- PROMPT
Nothing beyond the line containing "random.seed(0), np.random.seed(0), noise.seed_set(1)" is to be printed; print exactly each line from the start of the records below through that line, leaving out pictures.

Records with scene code
>> Start

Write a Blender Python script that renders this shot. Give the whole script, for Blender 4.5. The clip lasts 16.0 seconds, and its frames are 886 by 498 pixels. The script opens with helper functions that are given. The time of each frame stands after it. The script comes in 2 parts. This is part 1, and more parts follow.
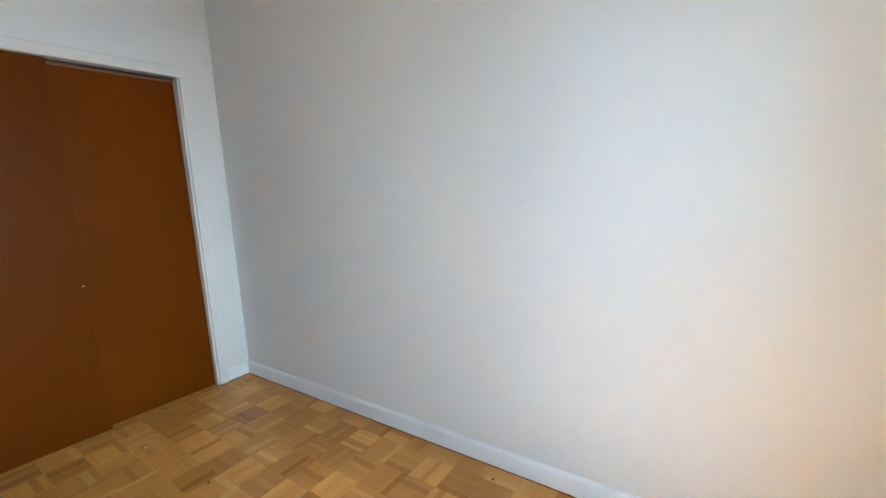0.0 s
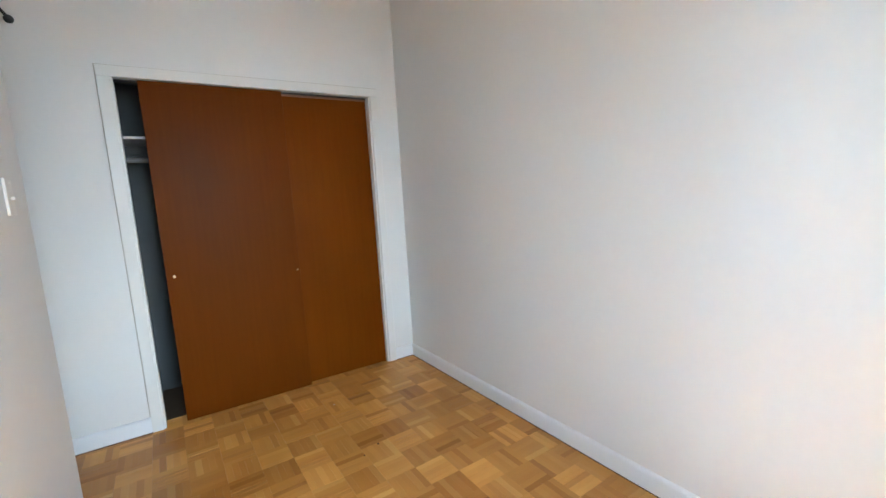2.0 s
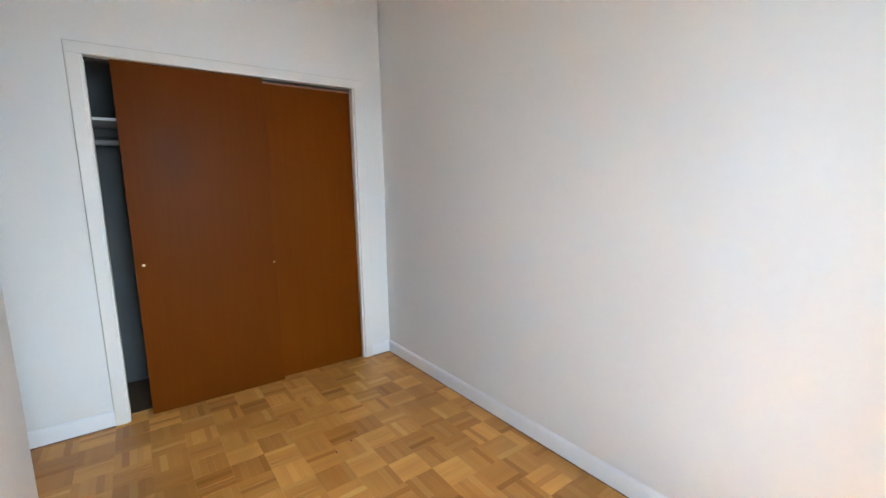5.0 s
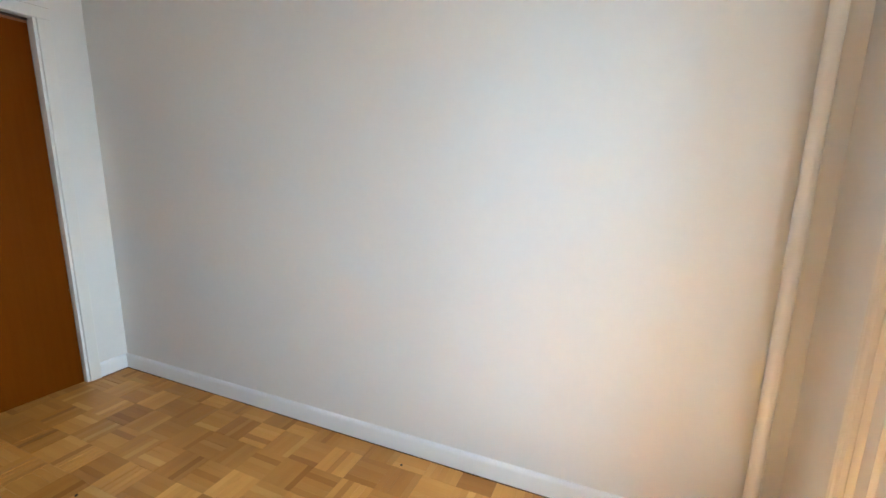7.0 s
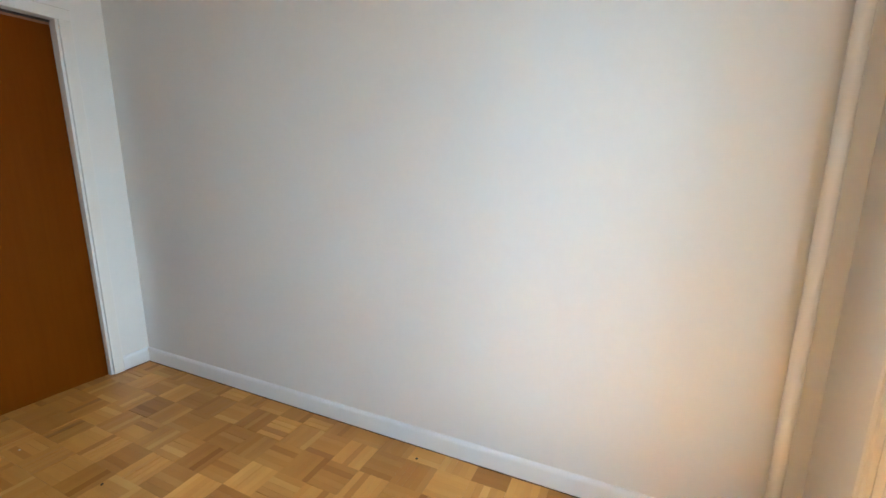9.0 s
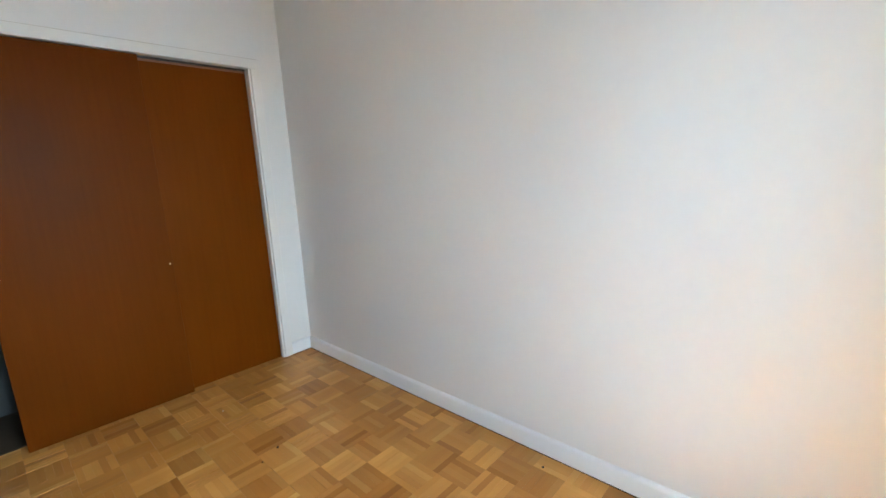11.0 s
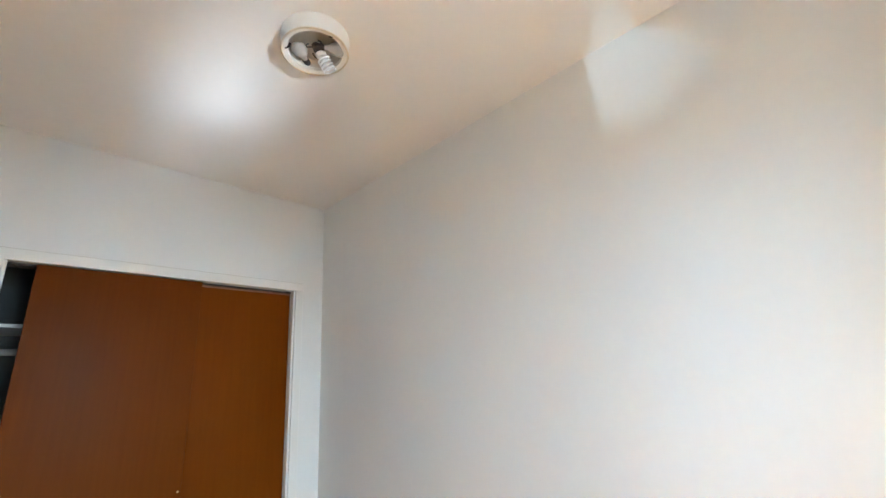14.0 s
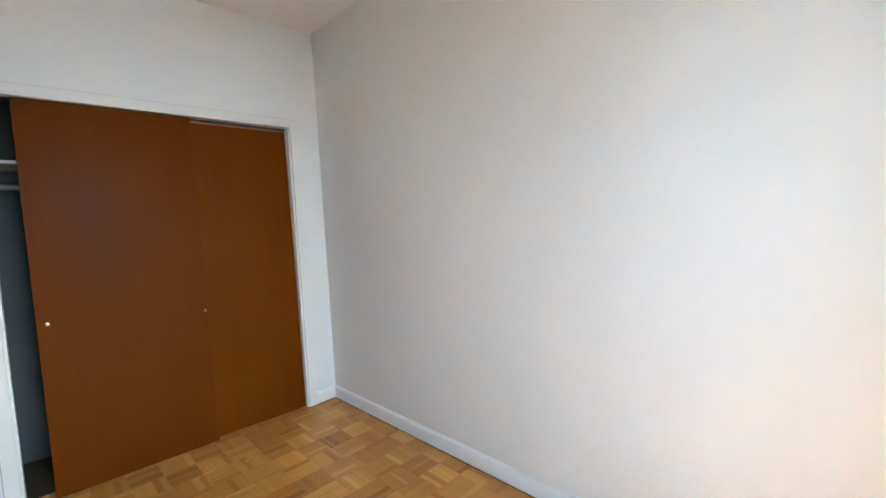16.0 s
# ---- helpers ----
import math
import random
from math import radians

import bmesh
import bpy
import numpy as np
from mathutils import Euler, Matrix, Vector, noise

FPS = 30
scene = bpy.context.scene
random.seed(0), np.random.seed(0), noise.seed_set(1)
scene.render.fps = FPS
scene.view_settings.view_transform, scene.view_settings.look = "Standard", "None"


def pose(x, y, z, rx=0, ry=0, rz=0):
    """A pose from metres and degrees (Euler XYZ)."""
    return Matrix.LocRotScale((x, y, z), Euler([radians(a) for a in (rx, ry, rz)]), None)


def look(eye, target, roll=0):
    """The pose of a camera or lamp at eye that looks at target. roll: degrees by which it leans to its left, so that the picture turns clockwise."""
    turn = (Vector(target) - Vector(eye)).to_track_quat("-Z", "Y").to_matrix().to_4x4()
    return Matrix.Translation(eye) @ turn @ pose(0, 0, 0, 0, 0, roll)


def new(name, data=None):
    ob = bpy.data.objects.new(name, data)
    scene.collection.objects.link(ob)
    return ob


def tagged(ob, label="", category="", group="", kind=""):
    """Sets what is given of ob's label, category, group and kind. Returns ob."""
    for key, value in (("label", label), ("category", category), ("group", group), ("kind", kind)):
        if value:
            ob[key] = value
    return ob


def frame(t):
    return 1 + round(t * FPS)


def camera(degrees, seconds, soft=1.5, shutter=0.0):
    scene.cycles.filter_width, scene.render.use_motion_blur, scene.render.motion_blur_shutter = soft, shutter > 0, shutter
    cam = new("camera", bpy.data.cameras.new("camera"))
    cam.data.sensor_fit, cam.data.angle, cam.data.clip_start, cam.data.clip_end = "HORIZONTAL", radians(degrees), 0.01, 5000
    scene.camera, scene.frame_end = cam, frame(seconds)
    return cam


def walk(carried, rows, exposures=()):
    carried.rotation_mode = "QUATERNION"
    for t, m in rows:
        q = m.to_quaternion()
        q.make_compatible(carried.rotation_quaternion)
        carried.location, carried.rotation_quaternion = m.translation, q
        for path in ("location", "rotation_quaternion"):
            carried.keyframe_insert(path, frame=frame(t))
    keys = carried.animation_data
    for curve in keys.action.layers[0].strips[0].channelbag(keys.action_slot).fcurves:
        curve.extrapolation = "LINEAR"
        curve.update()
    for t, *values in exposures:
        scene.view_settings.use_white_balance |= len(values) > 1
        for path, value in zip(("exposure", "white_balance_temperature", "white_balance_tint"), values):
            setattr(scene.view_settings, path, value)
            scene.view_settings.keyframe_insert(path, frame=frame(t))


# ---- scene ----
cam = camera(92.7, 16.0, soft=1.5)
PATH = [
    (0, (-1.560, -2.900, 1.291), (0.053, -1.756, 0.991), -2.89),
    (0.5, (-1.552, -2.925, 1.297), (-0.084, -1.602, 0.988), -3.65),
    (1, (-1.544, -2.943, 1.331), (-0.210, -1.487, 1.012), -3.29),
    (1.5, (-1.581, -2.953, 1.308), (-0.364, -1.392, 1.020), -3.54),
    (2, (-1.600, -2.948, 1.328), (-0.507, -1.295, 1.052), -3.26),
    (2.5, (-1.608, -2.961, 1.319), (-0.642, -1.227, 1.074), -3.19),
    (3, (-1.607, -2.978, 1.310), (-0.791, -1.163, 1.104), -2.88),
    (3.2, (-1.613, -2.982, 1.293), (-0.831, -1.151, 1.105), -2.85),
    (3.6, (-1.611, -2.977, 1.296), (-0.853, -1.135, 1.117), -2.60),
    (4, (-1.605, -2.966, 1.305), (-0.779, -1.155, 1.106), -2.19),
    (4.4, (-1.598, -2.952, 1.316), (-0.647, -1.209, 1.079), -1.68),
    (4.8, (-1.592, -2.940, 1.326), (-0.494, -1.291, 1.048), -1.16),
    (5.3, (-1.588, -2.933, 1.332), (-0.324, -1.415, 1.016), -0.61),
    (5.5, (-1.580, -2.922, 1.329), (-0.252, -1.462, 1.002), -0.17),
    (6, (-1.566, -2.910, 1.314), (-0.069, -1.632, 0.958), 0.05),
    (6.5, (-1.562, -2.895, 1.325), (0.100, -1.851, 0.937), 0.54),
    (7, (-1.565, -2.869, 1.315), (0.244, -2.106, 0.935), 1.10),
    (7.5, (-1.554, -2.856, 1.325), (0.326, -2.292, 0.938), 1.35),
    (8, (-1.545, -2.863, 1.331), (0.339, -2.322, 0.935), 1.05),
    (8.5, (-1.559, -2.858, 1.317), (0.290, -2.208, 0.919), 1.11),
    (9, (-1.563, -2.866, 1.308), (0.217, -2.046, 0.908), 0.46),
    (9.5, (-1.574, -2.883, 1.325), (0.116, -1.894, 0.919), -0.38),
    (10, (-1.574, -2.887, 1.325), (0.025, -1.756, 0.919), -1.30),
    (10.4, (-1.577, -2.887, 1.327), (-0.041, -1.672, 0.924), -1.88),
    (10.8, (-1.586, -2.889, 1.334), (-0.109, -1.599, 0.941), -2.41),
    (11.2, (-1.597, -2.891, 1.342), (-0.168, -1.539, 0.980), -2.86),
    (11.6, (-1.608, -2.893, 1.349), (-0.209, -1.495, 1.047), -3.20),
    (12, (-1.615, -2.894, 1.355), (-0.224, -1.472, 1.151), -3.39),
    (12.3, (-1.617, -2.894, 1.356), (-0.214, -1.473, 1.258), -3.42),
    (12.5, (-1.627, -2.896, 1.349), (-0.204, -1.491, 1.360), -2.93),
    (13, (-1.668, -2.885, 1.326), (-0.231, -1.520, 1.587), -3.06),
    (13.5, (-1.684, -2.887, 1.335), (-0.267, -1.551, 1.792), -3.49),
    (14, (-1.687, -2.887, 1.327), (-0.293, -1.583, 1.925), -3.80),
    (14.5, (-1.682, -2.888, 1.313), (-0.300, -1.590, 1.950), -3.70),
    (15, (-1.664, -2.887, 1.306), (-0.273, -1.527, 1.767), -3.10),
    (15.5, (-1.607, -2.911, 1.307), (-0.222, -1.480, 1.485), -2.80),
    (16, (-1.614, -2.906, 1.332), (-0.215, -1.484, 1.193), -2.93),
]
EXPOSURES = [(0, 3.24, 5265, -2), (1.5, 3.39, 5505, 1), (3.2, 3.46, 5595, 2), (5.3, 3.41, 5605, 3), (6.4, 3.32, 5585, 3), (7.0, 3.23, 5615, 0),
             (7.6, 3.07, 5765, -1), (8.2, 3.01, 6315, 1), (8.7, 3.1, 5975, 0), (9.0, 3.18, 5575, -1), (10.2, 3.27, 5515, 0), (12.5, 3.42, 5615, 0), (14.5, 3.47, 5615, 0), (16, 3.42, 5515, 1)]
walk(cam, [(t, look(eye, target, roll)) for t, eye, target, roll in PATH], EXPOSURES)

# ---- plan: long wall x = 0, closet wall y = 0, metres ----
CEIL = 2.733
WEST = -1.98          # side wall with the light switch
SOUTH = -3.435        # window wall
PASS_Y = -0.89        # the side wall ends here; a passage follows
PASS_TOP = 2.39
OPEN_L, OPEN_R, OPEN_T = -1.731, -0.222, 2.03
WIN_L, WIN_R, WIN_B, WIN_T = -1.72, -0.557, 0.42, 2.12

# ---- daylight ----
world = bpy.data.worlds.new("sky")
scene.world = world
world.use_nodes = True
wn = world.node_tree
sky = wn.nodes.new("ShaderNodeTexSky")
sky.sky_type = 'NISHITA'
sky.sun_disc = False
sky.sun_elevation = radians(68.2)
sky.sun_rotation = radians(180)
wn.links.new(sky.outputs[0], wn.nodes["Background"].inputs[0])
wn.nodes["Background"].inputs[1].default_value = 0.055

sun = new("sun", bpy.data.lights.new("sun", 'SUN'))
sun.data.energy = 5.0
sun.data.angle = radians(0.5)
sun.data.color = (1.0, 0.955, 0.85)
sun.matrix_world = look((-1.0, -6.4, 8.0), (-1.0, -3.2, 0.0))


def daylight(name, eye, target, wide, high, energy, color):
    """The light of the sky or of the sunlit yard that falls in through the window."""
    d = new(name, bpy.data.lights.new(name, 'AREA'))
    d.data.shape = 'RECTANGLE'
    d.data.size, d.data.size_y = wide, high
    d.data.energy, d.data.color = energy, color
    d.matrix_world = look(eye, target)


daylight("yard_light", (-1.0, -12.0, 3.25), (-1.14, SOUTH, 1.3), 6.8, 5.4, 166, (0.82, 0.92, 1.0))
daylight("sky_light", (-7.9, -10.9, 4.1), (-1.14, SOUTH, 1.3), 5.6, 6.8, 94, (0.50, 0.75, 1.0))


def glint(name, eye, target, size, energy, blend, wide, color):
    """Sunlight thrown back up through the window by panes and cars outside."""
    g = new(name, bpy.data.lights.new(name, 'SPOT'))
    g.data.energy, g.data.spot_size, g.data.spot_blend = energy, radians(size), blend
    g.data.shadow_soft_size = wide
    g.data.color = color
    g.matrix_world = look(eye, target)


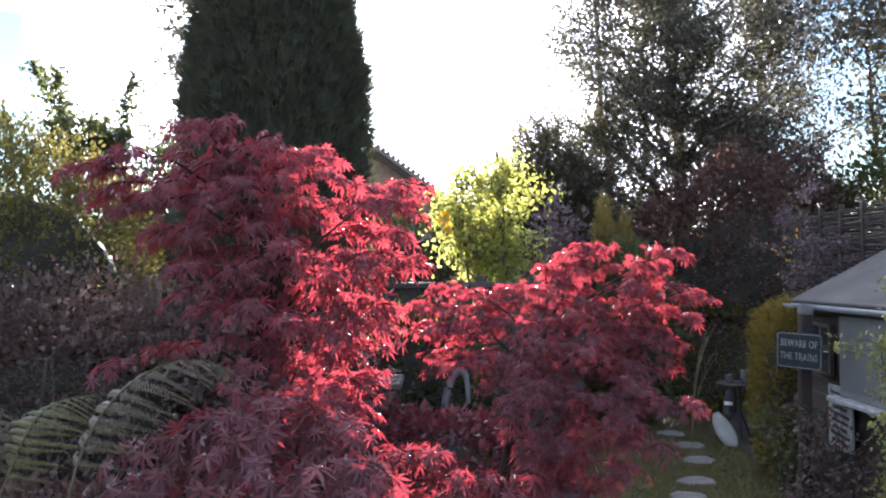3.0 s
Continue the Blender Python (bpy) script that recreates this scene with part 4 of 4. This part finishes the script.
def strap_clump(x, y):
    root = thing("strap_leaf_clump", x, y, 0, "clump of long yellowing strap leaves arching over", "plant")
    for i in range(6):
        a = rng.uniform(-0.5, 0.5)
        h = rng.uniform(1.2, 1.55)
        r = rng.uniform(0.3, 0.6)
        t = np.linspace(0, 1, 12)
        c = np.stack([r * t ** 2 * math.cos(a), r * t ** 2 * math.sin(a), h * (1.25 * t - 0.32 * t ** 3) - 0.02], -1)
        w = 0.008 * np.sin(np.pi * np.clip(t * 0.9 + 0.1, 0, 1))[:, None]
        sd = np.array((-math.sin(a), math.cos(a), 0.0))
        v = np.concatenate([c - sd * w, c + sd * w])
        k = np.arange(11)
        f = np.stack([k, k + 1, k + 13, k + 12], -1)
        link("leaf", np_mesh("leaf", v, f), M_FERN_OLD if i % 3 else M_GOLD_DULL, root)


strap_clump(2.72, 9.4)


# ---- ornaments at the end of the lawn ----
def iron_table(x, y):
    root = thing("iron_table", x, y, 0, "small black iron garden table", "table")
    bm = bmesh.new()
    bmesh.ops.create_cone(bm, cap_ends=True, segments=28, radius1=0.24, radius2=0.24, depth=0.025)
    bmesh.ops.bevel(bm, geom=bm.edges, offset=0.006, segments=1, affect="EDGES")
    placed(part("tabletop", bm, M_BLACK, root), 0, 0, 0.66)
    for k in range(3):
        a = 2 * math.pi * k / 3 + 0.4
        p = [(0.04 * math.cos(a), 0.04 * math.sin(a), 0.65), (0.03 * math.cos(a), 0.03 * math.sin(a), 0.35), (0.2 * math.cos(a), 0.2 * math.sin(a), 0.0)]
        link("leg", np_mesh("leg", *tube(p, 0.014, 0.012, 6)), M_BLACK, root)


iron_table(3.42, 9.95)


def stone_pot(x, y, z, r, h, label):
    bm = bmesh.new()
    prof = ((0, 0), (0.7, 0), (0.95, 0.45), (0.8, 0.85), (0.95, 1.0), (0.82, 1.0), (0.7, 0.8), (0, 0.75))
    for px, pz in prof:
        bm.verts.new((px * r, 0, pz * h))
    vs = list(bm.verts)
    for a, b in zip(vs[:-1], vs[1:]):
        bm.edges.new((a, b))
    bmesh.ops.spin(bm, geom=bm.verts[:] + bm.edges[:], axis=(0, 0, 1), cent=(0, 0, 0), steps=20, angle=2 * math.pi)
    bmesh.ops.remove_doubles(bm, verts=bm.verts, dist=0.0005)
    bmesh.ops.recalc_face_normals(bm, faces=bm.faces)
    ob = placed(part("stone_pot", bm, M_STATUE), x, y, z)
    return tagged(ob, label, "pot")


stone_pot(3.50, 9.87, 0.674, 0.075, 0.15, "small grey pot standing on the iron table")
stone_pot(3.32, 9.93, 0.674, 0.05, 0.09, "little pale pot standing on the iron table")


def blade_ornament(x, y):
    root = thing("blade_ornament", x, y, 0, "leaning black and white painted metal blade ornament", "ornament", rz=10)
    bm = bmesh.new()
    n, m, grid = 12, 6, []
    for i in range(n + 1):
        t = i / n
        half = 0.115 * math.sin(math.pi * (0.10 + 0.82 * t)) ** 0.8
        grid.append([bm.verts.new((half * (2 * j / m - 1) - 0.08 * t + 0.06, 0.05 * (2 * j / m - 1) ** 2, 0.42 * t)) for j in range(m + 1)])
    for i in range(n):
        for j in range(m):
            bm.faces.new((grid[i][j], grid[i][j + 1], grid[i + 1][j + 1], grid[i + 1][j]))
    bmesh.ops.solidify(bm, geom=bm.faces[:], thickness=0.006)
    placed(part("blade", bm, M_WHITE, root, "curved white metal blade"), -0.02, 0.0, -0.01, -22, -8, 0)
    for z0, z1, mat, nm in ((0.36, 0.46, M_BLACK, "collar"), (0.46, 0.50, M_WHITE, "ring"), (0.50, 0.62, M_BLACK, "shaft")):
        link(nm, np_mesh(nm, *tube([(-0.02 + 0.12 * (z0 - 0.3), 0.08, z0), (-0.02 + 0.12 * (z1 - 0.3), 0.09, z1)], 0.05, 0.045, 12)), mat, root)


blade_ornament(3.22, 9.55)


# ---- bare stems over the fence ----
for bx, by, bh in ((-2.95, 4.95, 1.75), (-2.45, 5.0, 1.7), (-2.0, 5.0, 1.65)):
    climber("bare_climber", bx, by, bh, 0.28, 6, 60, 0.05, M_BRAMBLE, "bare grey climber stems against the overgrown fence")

>> End

- PROBLEM SOLUTION
Write a Blender Python script that renders this shot. Give the whole script, for Blender 4.5. The clip lasts 16.0 seconds, and its frames are 886 by 498 pixels. The script opens with helper functions that are given. The time of each frame stands after it. The script comes in 2 parts. This is part 1, and more parts follow.
0.0 s
2.0 s
5.0 s
7.0 s
9.0 s
11.0 s
14.0 s
16.0 s
# ---- helpers ----
import math
import random
from math import radians

import bmesh
import bpy
import numpy as np
from mathutils import Euler, Matrix, Vector, noise

FPS = 30
scene = bpy.context.scene
random.seed(0), np.random.seed(0), noise.seed_set(1)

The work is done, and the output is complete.